Rs6-per-unit tariff shock averted
The negative quarterly tariff adjustment and the positive monthly fuel adjustment will effectively neutralise each other’s financial impact, opening up a window of relief of up to 20 paisa for consumers. photo: file
The government on Monday claimed to have rescued consumers from up to Rs6-per-unit electricity tariff hike following timely interventions to arrange liquefied natural gas (LNG) supplies.
It projected that consumers may instead receive a nominal relief of 20 paisa per unit in June bills against the anticipated tariff increase due to a hike in fuel prices and shortage of LNG for power generation.
Pakistan arranged LNG cargoes through spot market and the resumption of LNG shipments from Qatar on a contract basis.
"Owing to timely state interventions, astute policy decisions and moderate load management, the federal government has shielded electricity consumers from a projected tariff hike of Rs5-6 per unit for the billing month of June 2026," said the Power Division in a statement.
Despite an acute shortage of re-gasified LNG (RLNG), triggered by the regional conflict (the US-Iran war), an unprecedented surge in international fuel prices and the forced generation of electricity using expensive fuel oil, the government's policy continuity and rigorous mitigation measures would prevent any upward revision in June's electricity bills, it said. On the contrary, "consumers are projected to receive a nominal relief of up to 20 paisa per unit."
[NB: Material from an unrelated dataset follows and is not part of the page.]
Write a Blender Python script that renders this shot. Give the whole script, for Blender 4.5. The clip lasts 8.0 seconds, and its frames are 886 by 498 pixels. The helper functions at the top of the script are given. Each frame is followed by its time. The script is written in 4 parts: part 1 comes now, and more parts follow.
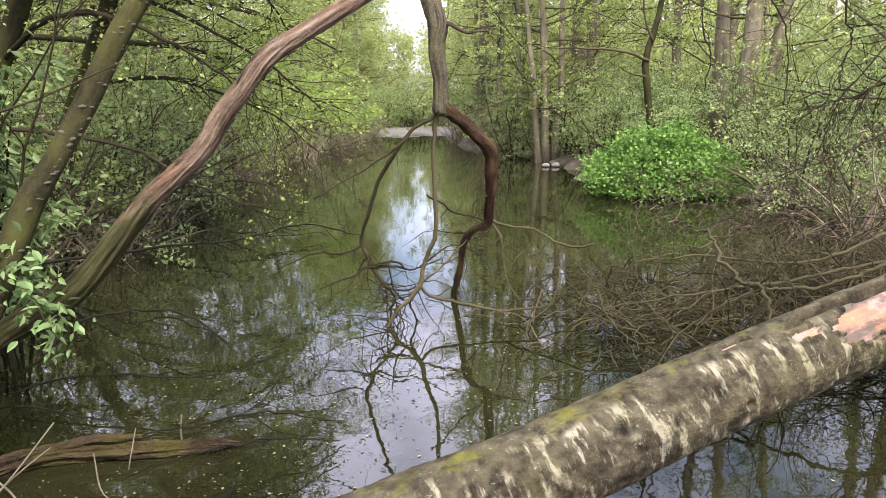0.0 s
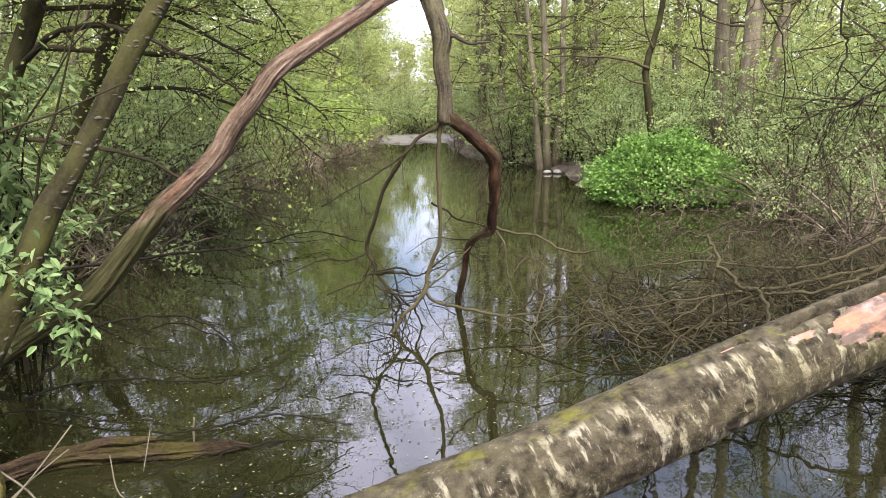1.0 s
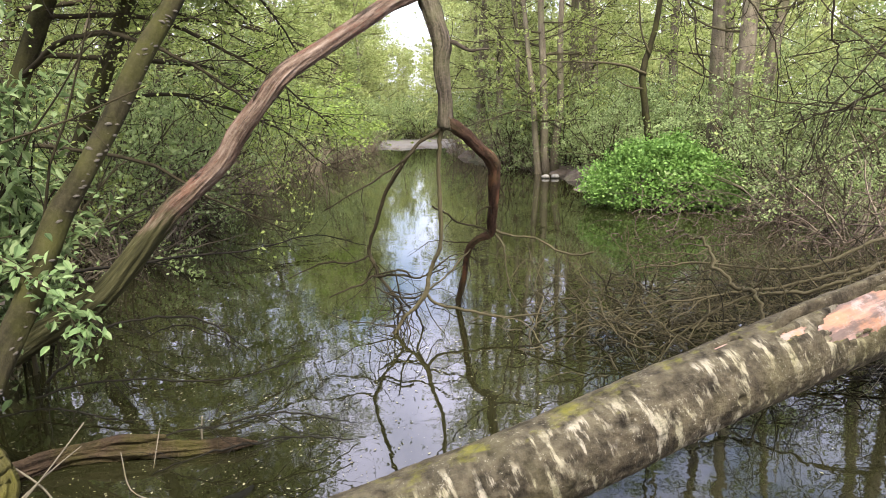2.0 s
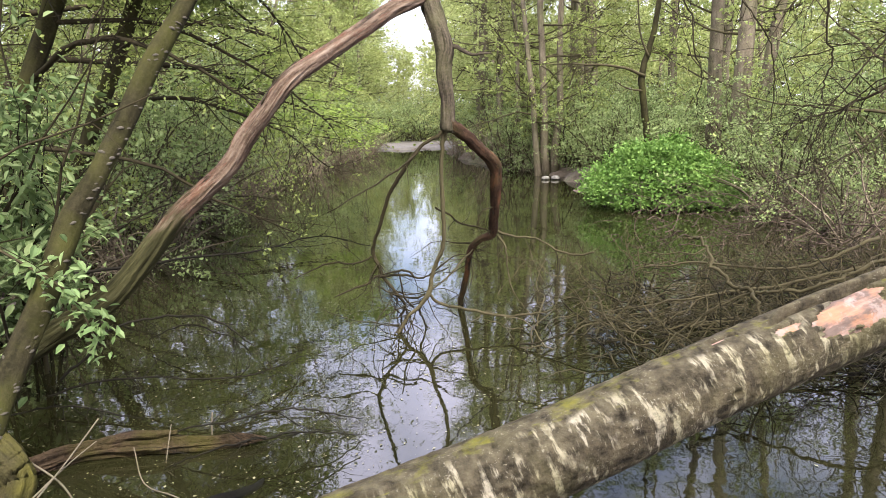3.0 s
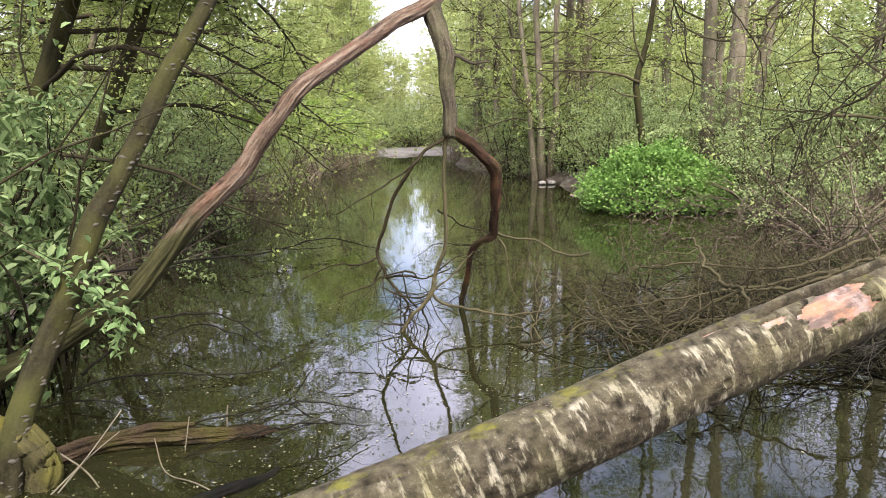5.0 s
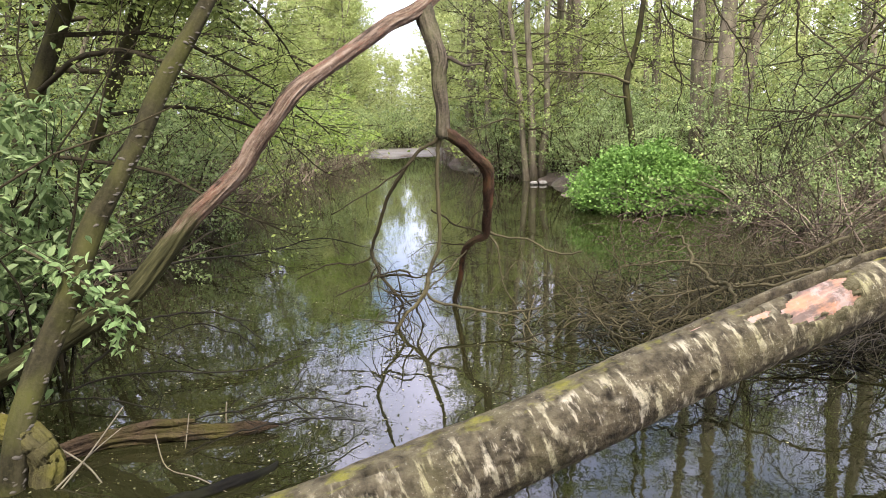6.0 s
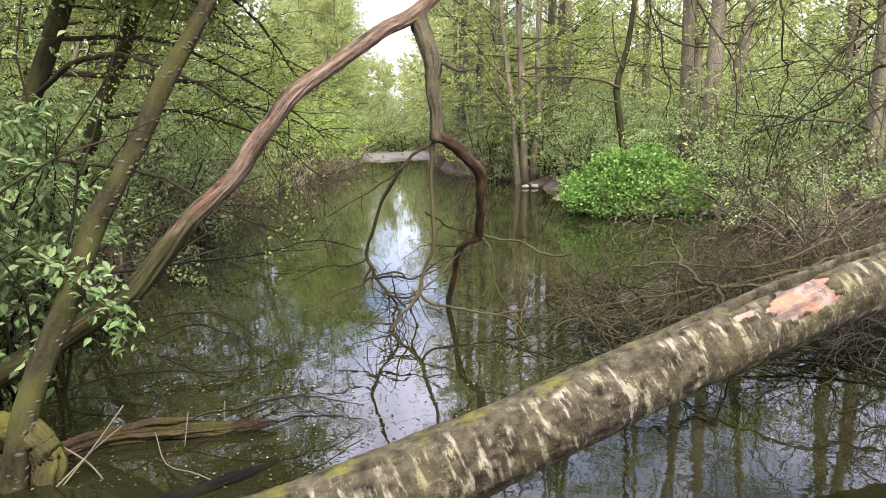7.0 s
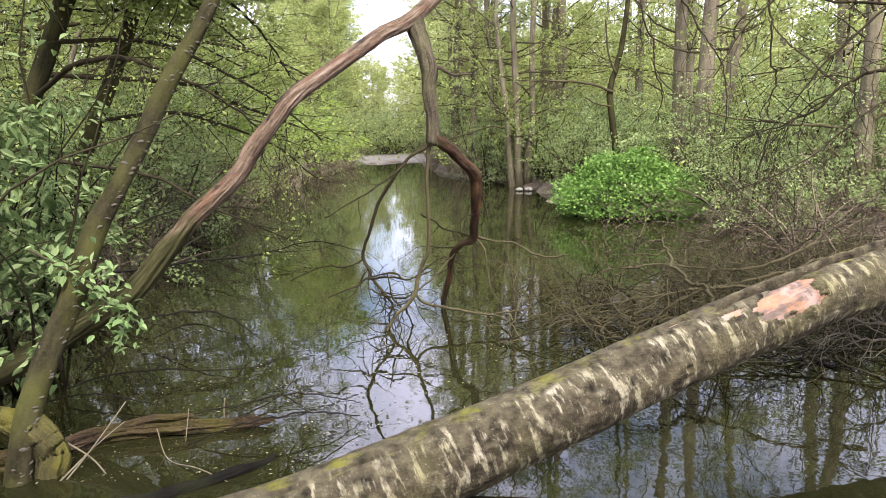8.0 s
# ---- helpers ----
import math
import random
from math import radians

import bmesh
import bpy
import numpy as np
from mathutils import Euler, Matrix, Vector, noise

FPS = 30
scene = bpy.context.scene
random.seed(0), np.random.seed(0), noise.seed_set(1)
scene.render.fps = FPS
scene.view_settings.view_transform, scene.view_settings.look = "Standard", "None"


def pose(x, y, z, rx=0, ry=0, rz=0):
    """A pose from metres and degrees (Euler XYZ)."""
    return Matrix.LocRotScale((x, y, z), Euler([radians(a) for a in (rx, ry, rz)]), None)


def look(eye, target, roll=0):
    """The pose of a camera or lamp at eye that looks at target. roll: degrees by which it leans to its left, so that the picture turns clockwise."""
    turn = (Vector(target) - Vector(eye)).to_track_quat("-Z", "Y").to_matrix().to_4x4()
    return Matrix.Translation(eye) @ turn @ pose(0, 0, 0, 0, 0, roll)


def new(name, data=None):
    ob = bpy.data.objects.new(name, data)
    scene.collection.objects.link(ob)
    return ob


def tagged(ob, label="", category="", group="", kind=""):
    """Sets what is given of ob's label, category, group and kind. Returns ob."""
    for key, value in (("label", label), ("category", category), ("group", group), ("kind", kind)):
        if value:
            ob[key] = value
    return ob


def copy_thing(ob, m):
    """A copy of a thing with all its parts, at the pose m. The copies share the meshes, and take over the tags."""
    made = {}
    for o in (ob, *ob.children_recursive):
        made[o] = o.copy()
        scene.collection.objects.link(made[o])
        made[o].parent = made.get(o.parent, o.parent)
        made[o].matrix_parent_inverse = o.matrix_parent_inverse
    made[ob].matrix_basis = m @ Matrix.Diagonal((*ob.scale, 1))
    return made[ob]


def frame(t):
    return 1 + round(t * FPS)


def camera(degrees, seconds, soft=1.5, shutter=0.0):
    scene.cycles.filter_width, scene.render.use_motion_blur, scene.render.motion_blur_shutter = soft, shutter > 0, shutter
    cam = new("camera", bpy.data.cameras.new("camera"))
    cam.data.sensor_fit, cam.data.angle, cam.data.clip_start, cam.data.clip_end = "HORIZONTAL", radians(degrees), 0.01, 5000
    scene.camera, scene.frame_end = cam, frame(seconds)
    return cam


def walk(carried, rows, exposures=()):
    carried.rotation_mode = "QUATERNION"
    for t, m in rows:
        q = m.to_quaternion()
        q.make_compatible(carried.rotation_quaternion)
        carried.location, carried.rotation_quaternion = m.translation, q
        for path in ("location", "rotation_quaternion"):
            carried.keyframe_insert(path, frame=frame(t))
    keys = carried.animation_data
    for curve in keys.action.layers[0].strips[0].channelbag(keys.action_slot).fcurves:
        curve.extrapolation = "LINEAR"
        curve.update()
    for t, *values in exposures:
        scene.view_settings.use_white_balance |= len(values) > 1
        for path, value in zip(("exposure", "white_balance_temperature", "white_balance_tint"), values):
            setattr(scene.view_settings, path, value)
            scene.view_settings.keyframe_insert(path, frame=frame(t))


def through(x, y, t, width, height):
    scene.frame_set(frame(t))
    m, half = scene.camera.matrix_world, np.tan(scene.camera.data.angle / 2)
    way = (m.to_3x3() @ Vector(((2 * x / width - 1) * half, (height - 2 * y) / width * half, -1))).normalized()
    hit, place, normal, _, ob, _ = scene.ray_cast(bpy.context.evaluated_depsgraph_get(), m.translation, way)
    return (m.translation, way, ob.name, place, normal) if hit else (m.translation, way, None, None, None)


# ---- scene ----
cam = camera(64.19, 8.0, soft=0.8)
walk(cam, [
    (0.0, look((0.0000, -0.0000, 1.6000), (0.0001, 4.8767, 0.4964), -0.629)),
    (0.5, look((-0.0143, -0.0401, 1.6130), (-0.0270, 4.8409, 0.5286), -0.696)),
    (1.0, look((-0.0187, -0.0872, 1.6184), (-0.0300, 4.7996, 0.5606), -0.832)),
    (1.5, look((-0.0256, -0.1339, 1.6176), (-0.0301, 4.7579, 0.5826), -0.933)),
    (3.0, look((-0.0545, -0.2666, 1.6288), (-0.0536, 4.6304, 0.6190), -1.158)),
    (3.5, look((-0.0643, -0.3121, 1.6330), (-0.0665, 4.5866, 0.6317), -1.228)),
    (4.0, look((-0.0762, -0.3598, 1.6351), (-0.0733, 4.5418, 0.6478), -1.208)),
    (4.5, look((-0.0903, -0.4038, 1.6349), (-0.0773, 4.5001, 0.6593), -1.195)),
    (6.0, look((-0.1130, -0.5308, 1.6400), (-0.0268, 4.3741, 0.6731), -1.427)),
    (6.5, look((-0.1208, -0.5720, 1.6437), (0.0012, 4.3341, 0.6868), -1.450)),
    (7.0, look((-0.1300, -0.6159, 1.6435), (0.0156, 4.2922, 0.7003), -1.311)),
    (7.5, look((-0.1391, -0.6616, 1.6452), (0.0291, 4.2490, 0.7193), -1.145)),
    (8.0, look((-0.1480, -0.7040, 1.6478), (0.0440, 4.2062, 0.7238), -1.036)),
])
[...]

RLNG plays a pivotal role in Pakistan's power generation infrastructure. In the reference tariff, the price of RLNG was projected against the Brent crude price of $70 per barrel; however, in April 2026, Brent surged to $120 per barrel. "Under ordinary circumstances, such a spike would have automatically translated into an FPA (fuel price adjustment) of Rs5-6 per unit," elaborated the Power Division. "Nevertheless, through crisis management, the government mitigated the acute surge in Brent prices and the unavailability of RLNG."
The division emphasised that it was achieved by allocating additional domestic gas supplies, optimising power generation through furnace oil and imported coal-fired power plants, and enforcing balanced load management. Consequently, the actual fuel adjustment for April 2026 was tightly contained at a mere Rs1.73 per unit.
Details revealed that optimum administrative oversight and structural policy interventions, which led to a reduction in transmission and distribution losses alongside other sectoral reforms, yielded positive outcomes. Consequently, under the quarterly tariff adjustment (QTA) for the first quarter of the current year, a tariff reduction of Rs1.93 per unit has been approved for the next three months, translating into a collective financial cushion of Rs65 billion.
Simultaneously, timely executive decisions minimised the projected monthly FPA for April 2026, initially estimated at Rs5-6 per unit, constraining the actual net increase to just Rs1.73 per unit.
The negative quarterly adjustment and the positive monthly fuel adjustment will effectively neutralise each other's financial impact, opening up a projected window of relief of up to 20 paisa for consumers. Consequently, the per-unit tariff for June 2026 will remain unchanged when compared with the January-May 2026 baseline.
Through this robust strategy, according to the Power Division, the government thwarted an escalation of Rs5-6 per unit in fuel adjustment, thereby preventing an additional burden of approximately Rs38 billion from being passed on to consumers for April alone.
During the first quarter of 2026 (January-March), a negative financial impact of Rs65 billion was recorded under the quarterly adjustment mechanism, passing on a relief of Rs1.93 per unit to consumers. Conversely, a positive financial impact of Rs19 billion was logged under fuel adjustment for April. This has resulted in a net negative variance of Rs46 billion against the projected base tariff for consumers.
"The reduction in the quarterly adjustment is primarily attributed to an increase in national power demand, improved line loss mitigation, price stabilisation and enhanced electricity consumption driven by incremental tariff packages," said the Power Division.
When the National Electric Power Regulatory Authority (Nepra) originally determined the base tariff, the federal government notified it after incorporating state subsidies. These tariff estimates were originally benchmarked against projected fuel costs, currency exchange rates, demand patterns and the generation mix.
However, the eruption of regional conflict drastically altered the operational landscape. International fuel prices skyrocketed, supply chains faced severe disruptions and the national generation mix was abruptly modified.